Posted by the bull on January 4, 2008

A little surprised that Tata is going to retire soon after his People Car. 
From FT’s Faces of Enterprise: Tata’s small car, which the Cornell-trained architect helped design, is slated to appear at the Delhi Auto Show on January 10. It will sell for Rs100,000 ($2,550, €1,730, £1,275) – a rupee figure known in India as one lakh – and bring motoring to a mass market. With a new plant in West Bengal able to make 250,000 a year, the “one-lakh car” will more than double Tata’s car capacity. “Mr Tata encourages us to take big, calculated risks,” says Ravi Kant, Tata Motors’ managing director. 

On concerns that his People’s Car will add to carbon footprint: “We’re producing a car that will be no more polluting than a motorcycle,” he says. “As we’re not going to produce millions and millions of them, inundating the country, we will not be adding to the carbon footprint on a per-passenger basis.”“The only reason we didn’t make the one-lakh car a hybrid, for example, is that it could not have been priced at one lakh,” Mr Tata says.Snubs have tended to spur the Tatas to greatness. When Jamsetji Tata, the group’s founder, proposed making steel girders for the Indian railways in 1907, Sir Frederick Upcott, a colonial administrator, famously offered to eat every rail it made.
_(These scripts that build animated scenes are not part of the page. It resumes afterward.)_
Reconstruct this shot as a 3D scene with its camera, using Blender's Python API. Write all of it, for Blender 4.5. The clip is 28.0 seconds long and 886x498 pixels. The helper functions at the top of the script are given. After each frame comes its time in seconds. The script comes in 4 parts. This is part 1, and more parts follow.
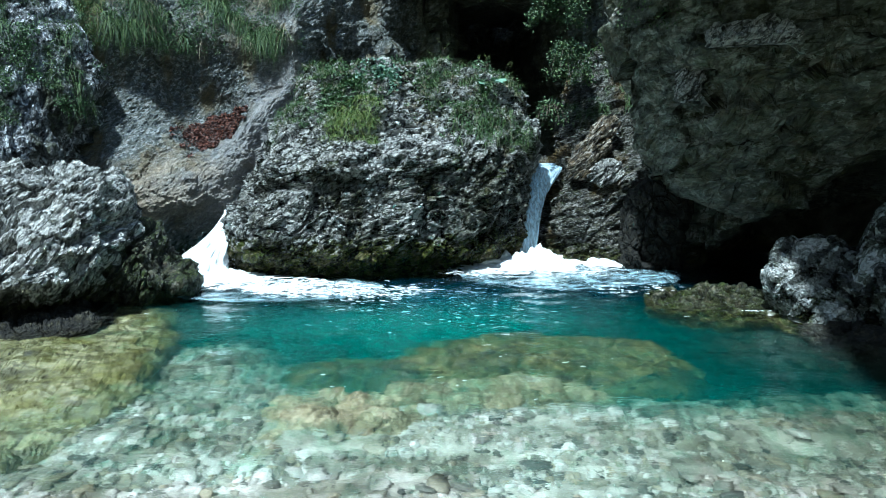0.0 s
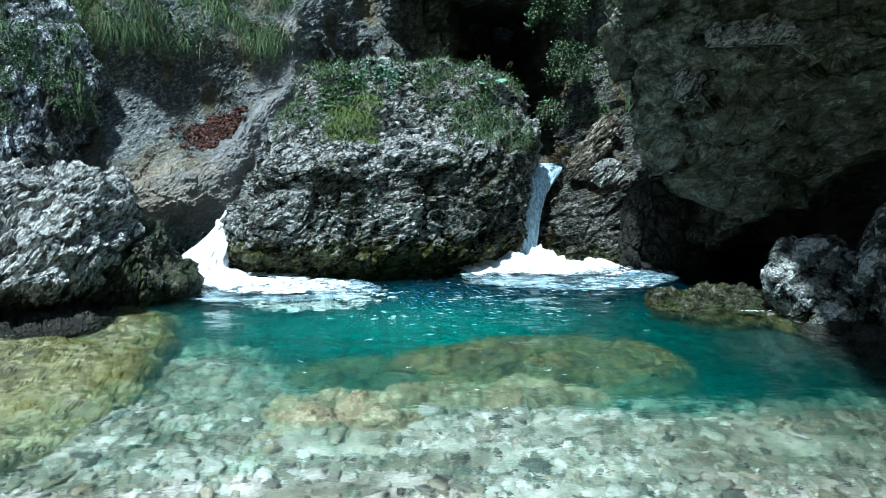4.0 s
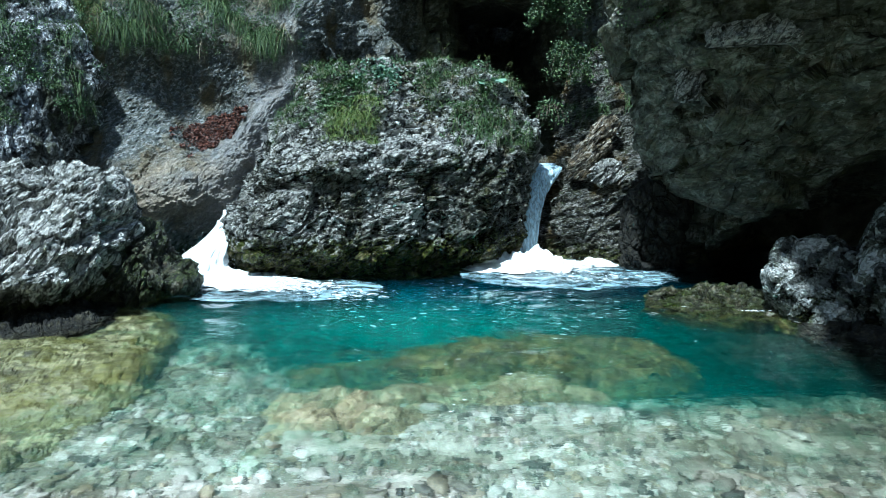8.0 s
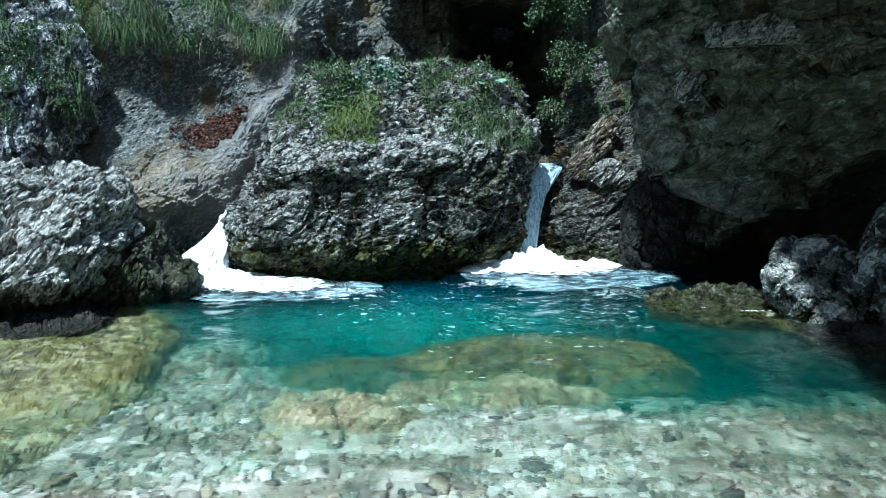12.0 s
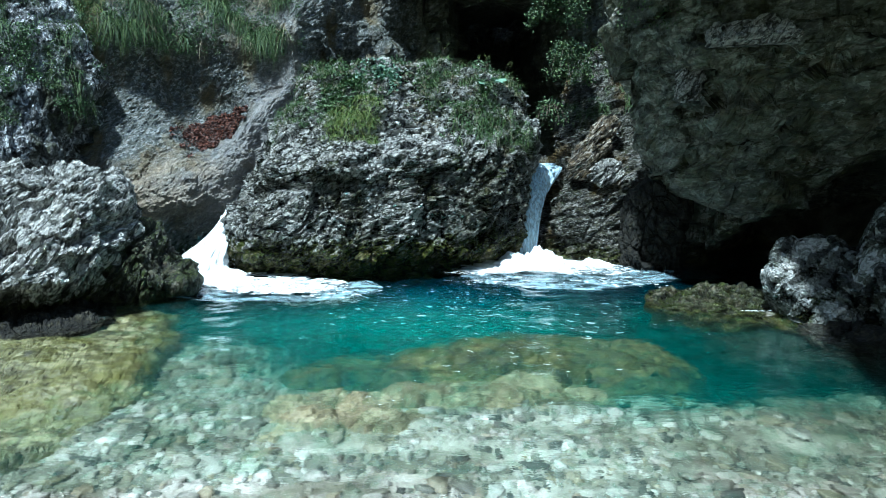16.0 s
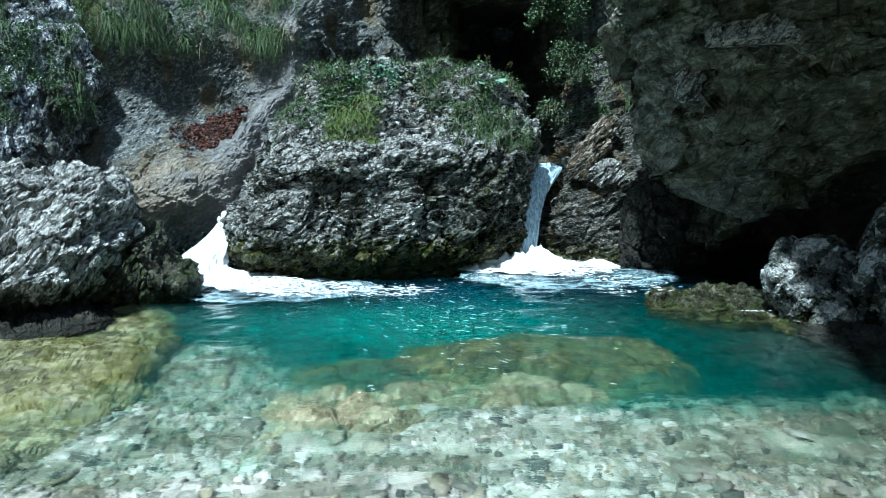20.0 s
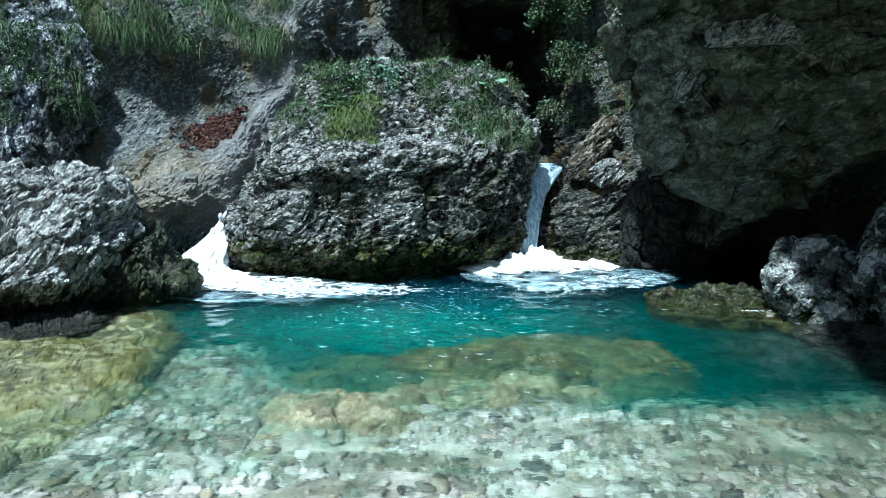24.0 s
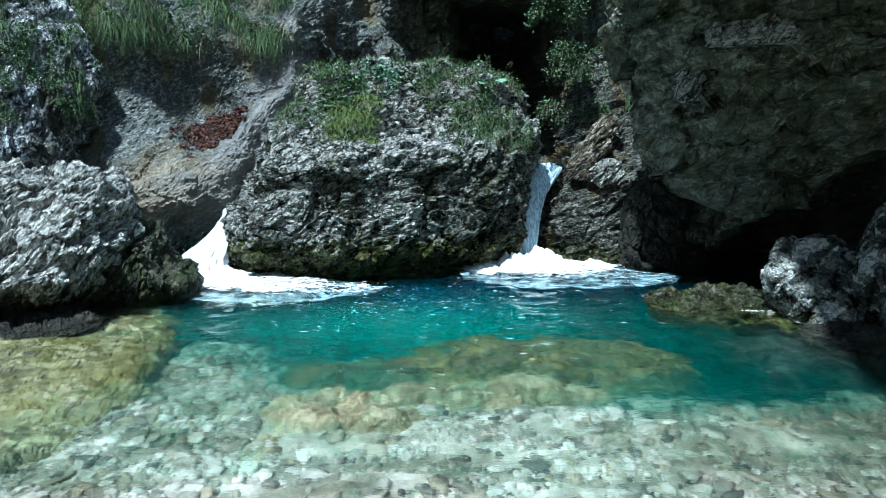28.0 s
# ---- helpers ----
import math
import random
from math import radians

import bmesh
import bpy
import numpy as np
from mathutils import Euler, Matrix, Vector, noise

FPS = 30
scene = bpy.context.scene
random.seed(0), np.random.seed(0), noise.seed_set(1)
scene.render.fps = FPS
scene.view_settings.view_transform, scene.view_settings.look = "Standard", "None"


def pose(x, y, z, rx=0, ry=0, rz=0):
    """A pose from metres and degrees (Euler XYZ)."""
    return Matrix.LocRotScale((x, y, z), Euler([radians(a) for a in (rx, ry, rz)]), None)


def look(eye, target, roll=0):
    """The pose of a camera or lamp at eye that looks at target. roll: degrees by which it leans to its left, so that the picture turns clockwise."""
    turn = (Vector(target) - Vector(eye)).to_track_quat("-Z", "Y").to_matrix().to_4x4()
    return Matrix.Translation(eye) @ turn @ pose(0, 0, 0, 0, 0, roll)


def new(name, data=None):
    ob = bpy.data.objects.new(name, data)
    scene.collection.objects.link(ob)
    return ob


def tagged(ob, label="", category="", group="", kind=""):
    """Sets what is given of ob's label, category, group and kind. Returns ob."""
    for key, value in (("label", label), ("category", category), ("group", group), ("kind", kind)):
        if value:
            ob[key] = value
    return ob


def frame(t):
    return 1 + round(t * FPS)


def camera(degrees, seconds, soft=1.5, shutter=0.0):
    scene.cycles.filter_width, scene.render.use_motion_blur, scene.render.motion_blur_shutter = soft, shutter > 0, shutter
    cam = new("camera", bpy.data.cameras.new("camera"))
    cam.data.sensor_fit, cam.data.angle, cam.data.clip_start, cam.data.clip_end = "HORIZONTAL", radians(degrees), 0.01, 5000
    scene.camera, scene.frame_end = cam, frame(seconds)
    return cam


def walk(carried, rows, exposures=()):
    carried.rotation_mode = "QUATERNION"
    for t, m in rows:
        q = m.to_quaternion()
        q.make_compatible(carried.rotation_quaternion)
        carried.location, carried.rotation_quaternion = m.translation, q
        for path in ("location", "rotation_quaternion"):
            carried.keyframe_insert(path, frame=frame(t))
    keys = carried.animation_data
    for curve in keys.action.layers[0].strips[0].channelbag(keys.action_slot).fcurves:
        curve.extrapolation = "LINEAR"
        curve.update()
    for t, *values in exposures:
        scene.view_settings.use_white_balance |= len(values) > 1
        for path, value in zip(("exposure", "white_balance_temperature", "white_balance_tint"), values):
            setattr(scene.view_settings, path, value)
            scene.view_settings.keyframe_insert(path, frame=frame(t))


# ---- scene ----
cam = camera(65, 28.0, soft=0.75)
EYE = (0.0, 0.0, 1.8)
walk(cam, [(0.0, pose(*EYE, 80.27, 0, 0)), (28.0, pose(*EYE, 80.27, 0, 0))],
     exposures=[(0.0, 0.66, 5130, -6), (28.0, 0.66, 5130, -6)])

# ---- light ----
SUN_TO = Vector((-0.24, -0.3, 0.925)).normalized()
world = bpy.data.worlds.new("gorge_sky")
scene.world = world
world.use_nodes = True
sky = world.node_tree.nodes.new("ShaderNodeTexSky")
sky.sky_type, sky.sun_disc = "NISHITA", False
sky.sun_elevation = math.asin(SUN_TO.z)
sky.sun_rotation = math.atan2(SUN_TO.x, SUN_TO.y)
back = world.node_tree.nodes["Background"]
back.inputs["Strength"].default_value = 0.095
world.node_tree.links.new(sky.outputs[0], back.inputs["Color"])
sun = new("sun", bpy.data.lights.new("sun", "SUN"))
sun.data.energy, sun.data.angle, sun.data.color = 5.0, radians(1.2), (1.0, 0.97, 0.92)
sun.matrix_world = look((6, 4, 30), Vector((6, 4, 30)) - SUN_TO)


# ---- noise on arrays ----
def hash3(i, seed):
    h = (i[..., 0] * 73856093) ^ (i[..., 1] * 19349663) ^ (i[..., 2] * 83492791) ^ (seed * 2654435761)
    h = (h ^ (h >> 13)) * 1274126177 & 0xFFFFFFFF
    h = ((h ^ (h >> 16)) * 2246822519) & 0xFFFFFFFF
    return ((h ^ (h >> 15)) & 0xFFFFFF) / float(0x1000000)


def vnoise(p, seed=0):
    i = np.floor(p).astype(np.int64)
    f = p - i
    f = f * f * f * (f * (f * 6 - 15) + 10)
    out = np.zeros(len(p))
    for dx in (0, 1):
        for dy in (0, 1):
            for dz in (0, 1):
                w = ((f[:, 0] if dx else 1 - f[:, 0]) * (f[:, 1] if dy else 1 - f[:, 1])
                     * (f[:, 2] if dz else 1 - f[:, 2]))
                out += w * hash3(i + np.array((dx, dy, dz)), seed)
    return out * 2 - 1


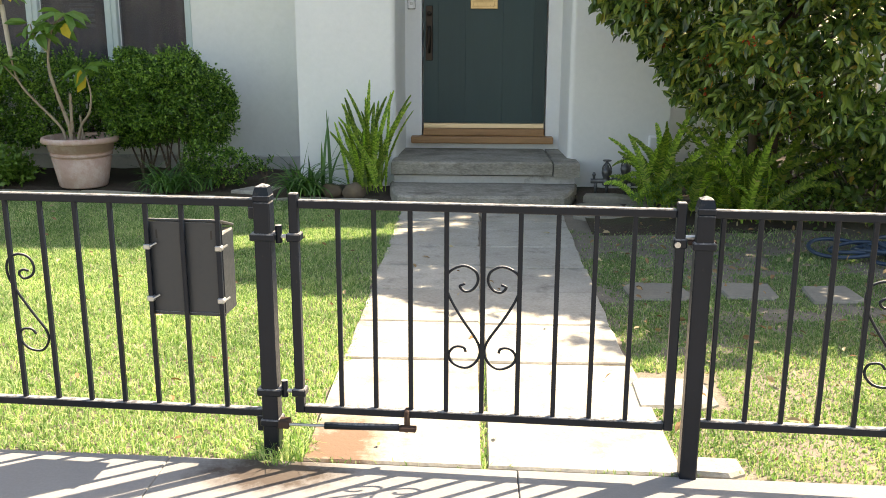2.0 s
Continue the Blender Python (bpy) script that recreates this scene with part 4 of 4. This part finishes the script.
bedv = np.vectorize(bed_line)


def bare(x, y):
    """Where the soil shows through the grass under the tree."""
    n = np.array([noise.noise((a * 1.9, b * 2.6, 8.0)) + 0.5 * noise.noise((a * 6, b * 7, 2.0)) for a, b in zip(x, y)])
    return n + 0.55 * np.clip((y + 3.0) / 1.2, -1.0, 1.0) + 0.5 * np.clip((-4.5 - y) / 0.3, 0.0, 1.0) > 0.25


grass("lawn", "green trimmed lawn beside the path", lambda x, y: (y < bedv(x) - 0.05) & (y > EDGE(x) + 0.01) & (x < -0.625 + 0.020 + 0.028 * np.sin(y * 5.3) * np.sin(y * 2.1 + 1) + 0.012 * np.sin(y * 31)), -4.6, -0.56, -4.98, -0.3, 270000, GRASS, 0.014, 0.032, 1, 0.0, 0.8)
grass("lawn", "thin patchy lawn with dry spots", lambda x, y: (y > EDGE(x) + 0.02) & (x > 0.575 + 0.022 * np.sin(y * 6.1) + 0.012 * np.sin(y * 27)) & (y < -1.35 - 0.1 * np.sin(x * 3)) & ~(bare(x, y) & (np.modf(x * 877.0)[0] < 0.86)) & ~((x < 1.05) & (x > 0.58) & (y < -4.05) & (y > -4.42) & (x < 0.89)), 0.53, 3.8, -5.1, -1.2, 260000, GRASS_DRY, 0.008, 0.021, 2, 0.55, 0.7)
grass("grass_tuft", "grass growing in the path joint", lambda x, y: np.abs(x + 0.028) < 0.010, -0.042, -0.014, -4.93, -3.6, 620, GRASS, 0.012, 0.028, 3)
grass("grass_tuft", "long grass tuft at the gate post foot", lambda x, y: ((x + 0.69) ** 2 + (y + 4.86) ** 2) < 0.007, -0.85, -0.5, -5.0, -4.7, 900, GRASS, 0.03, 0.085, 4, 0, 0.8)
grass("grass_tuft", "grass along the sidewalk edge", lambda x, y: np.abs(y - EDGE(x) - 0.01) < 0.012, -0.6, 0.58, -5.0, -4.85, 1300, GRASS_DRY, 0.010, 0.030, 5, -0.25)


def litter():
    rng = np.random.default_rng(6)
    n = 530
    x = np.concatenate([rng.uniform(-3.5, -0.7, 90), rng.uniform(0.62, 3.2, 420), rng.uniform(-0.6, 0.55, 20)])
    y = np.concatenate([rng.uniform(-4.95, -0.5, 90), rng.uniform(-4.95, -1.2, 420), rng.uniform(-4.9, -1.0, 20)])
    z = np.where(np.abs(x) < 0.62, 0.012, 0.035)
    d = np.stack([rng.normal(size=n), rng.normal(size=n), rng.normal(size=n) * 0.25], 1)
    leaf_cloud("leaf_litter", np.stack([x, y, z], 1), d, rng.uniform(0.02, 0.055, n), 0.5, LITTER, None, "scattered dry fallen leaves", 0.2, True, rng)
    tagged(bpy.data.objects["leaf_litter"], "scattered dry brown fallen leaves", "fallen leaves", kind="stuff")


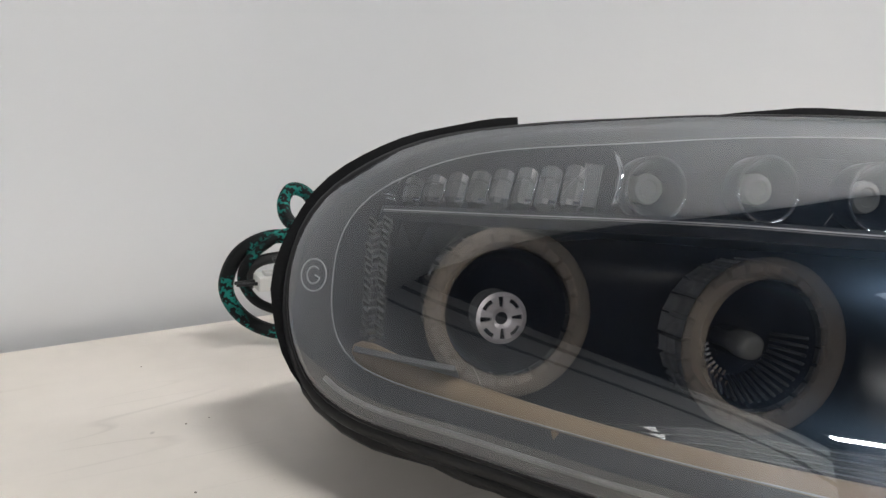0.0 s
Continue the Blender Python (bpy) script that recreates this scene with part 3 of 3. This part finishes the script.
    for r, h in ((0.0502, 0.0025), (0.0440, -0.001)):
        bm = bmesh.new()
        tube(bm, [c + f * h + (a * math.cos(t) + b * math.sin(t)) * r for t in (2 * math.pi * i / 64 for i in range(64))], 0.0007, 6, True)
        add("shroud_edge", bm, CHROME, "thin bright shroud edge", ball)

    # satin surround between the shroud and the upper border
    k0, k1 = nearest_edge(0.060, -0.100), nearest_edge(-0.225, -0.058)
    bm = bmesh.new()
    rows = []
    for i in range(33):
        x = i / 32
        out = inset(round(k0 + (k1 - k0) * x), 0.021, -0.006)
        flat = out - c
        flat = (flat - f * flat.dot(f)).normalized()
        near = c + flat * 0.0535 - f * 0.004
        rows.append([bm.verts.new(q) for q in (near - f * 0.018, near, near.lerp(out, 0.35) - f * 0.002, near.lerp(out, 0.75), out)])
    for r0, r1 in zip(rows, rows[1:]):
        for k in range(4):
            bm.faces.new((r0[k], r0[k + 1], r1[k + 1], r1[k]))
    bmesh.ops.recalc_face_normals(bm, faces=bm.faces[:])
    add("ball_surround", bm, SATIN, "satin dark grey surround")

    # angular light bar beside the ball
    bar = [V(-0.2346, 0.2858, 0.1283), V(-0.2615, 0.2792, 0.0956), V(-0.2344, 0.2659, 0.0491), V(-0.1776, 0.2680, 0.0413), V(-0.1478, 0.2691, 0.0632)]
    bar = [under(p, 0.010) for p in bar]
    bar[4] = bar[3].lerp(bar[4], 0.72)
    tail = bar[4] + V(0.017, 0.0005, 0.0012)
    bm = bmesh.new()
    tube(bm, [bar[0], bar[0].lerp(bar[1], 0.95), bar[1], bar[1].lerp(bar[2], 0.05), bar[1].lerp(bar[2], 0.95), bar[2], bar[2].lerp(bar[3], 0.05),
              bar[2].lerp(bar[3], 0.95), bar[3], bar[3].lerp(bar[4], 0.07), bar[4].lerp(bar[3], 0.06), bar[4], bar[4].lerp(tail, 0.1), tail], 0.0056, 12)
    add("angled_light_bar", bm, DIFFUSER, "beige angular diffuser bar")

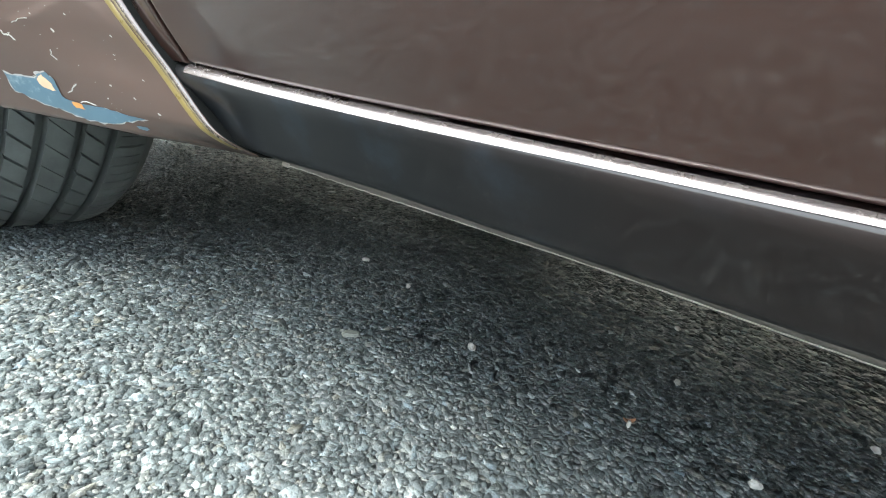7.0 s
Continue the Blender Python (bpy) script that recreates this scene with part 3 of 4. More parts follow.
def arch_liner(front, rear, z0, z1, near, parent):
    """Dark inner wheel housing that follows the opening, with an inner wall."""
    hs = [z0 + (z1 - z0) * math.sin(t) for t in rows_between(0.0, 1.5707, 22)]
    ring = [(front(z) - 0.004, z) for z in hs] + [(rear(z) + 0.004, z) for z in hs[::-1]]
    verts = []
    for x, z in ring:
        y0 = side_y(max(z, 0.26), x) + 0.012
        for y, grow in ((y0, 0.0), (y0 + 0.02, 0.03), (y0 + 0.10, 0.05), (0.25, 0.05), (0.36, 0.03)):
            k = 1 if x > (front(z0) + rear(z0)) / 2 else -1
            verts.append((x + k * grow * 0.6, y if near else 2 * CENTRE_Y - y, z + grow * (z - z0) / (z1 - z0)))
    ob = part("wheel_housing", mesh_from("wheel_housing", verts, grid_faces(len(ring), 5), UNDERSEAL_AND_SHADE), parent, "black wheel housing with flaking underseal")
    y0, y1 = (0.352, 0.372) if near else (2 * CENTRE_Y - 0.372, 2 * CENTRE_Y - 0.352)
    part("housing_wall", box_mesh("housing_wall", (front(0.5) - 0.1, y0, 0.25), (rear(0.3) + 0.05, y1, 0.93), UNDERSEAL_AND_SHADE), ob)
    return ob


for near in (True, False):
    arch_liner(arch_front, arch_rear, 0.235, 0.859, near, car)
    arch_liner(rear_arch_f, rear_arch_r, 0.235, 0.754, near, car)


def torn_edge(x):
    """Lower edge of the rear housing sheet, rusted away to a notch."""
    notch = 0.020 * max(0.0, 1.0 - abs(x - 0.505) / 0.045) + 0.016 * min(1.0, max(0.0, (x - 0.50) / 0.02)) * min(1.0, max(0.0, (0.565 - x) / 0.012))
    return 0.198 - 0.16 * max(0.0, x - 0.56) - 0.20 * max(0.0, 0.46 - x) + notch + 0.0015 * noise.noise((x * 90, 1, 0))


verts = []
for x in rows_between(0.40, 0.80, 80):
    for y, z in ((0.350, 0.36), (0.350, torn_edge(x)), (0.354, torn_edge(x)), (0.354, 0.36)):
        verts.append((x, y, z))
part("housing_skirt", mesh_from("housing_skirt", verts, grid_faces(81, 4), UNDERSEAL_AND_SHADE, False), car, "black rusted lower edge of the rear wheel housing")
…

A hundred years later, with Tata snapping up the remains of the British steel industry, westerners scoff at their peril, risking the wrath of a government and business community that sees the group, two-thirds of whose shares are held by charitable trusts, as a role model for corporate India.  

While there, don’t miss this beautiful piece on 1lac rupee car and inclusiveness by ET’s Tarun Das:
The criticism that it is not feasible — which was the first reaction — is now put to rest. No one talks about this anymore. The car has been designed, is ready and will be on public display in January at Auto Expo in Delhi. So, it is a physical reality and others are now striving to make small low-cost cars according to a variety of announcements from time to time. This is a positive trend and all to the good. Tatas are clearly first off-the-block but competition is being promised and the consumer will be the beneficiary and the winner. 

The other concern expressed relates to the environment. This is the most surprising criticism because no one is urging, for a moment, that car manufacture be stopped or curtailed because of environment concerns. And big cars, which are relatively bigger gas guzzlers, are not being attacked. A new small, low-cost car, which is likely to be relatively more fuel efficient is being questioned and commented upon in connection with the environment. Is there more to this than meets the eye? How can anyone criticise the small car and not the big car or cars as a whole? Additionally, why not question anything on wheels which consumes petrol or diesel?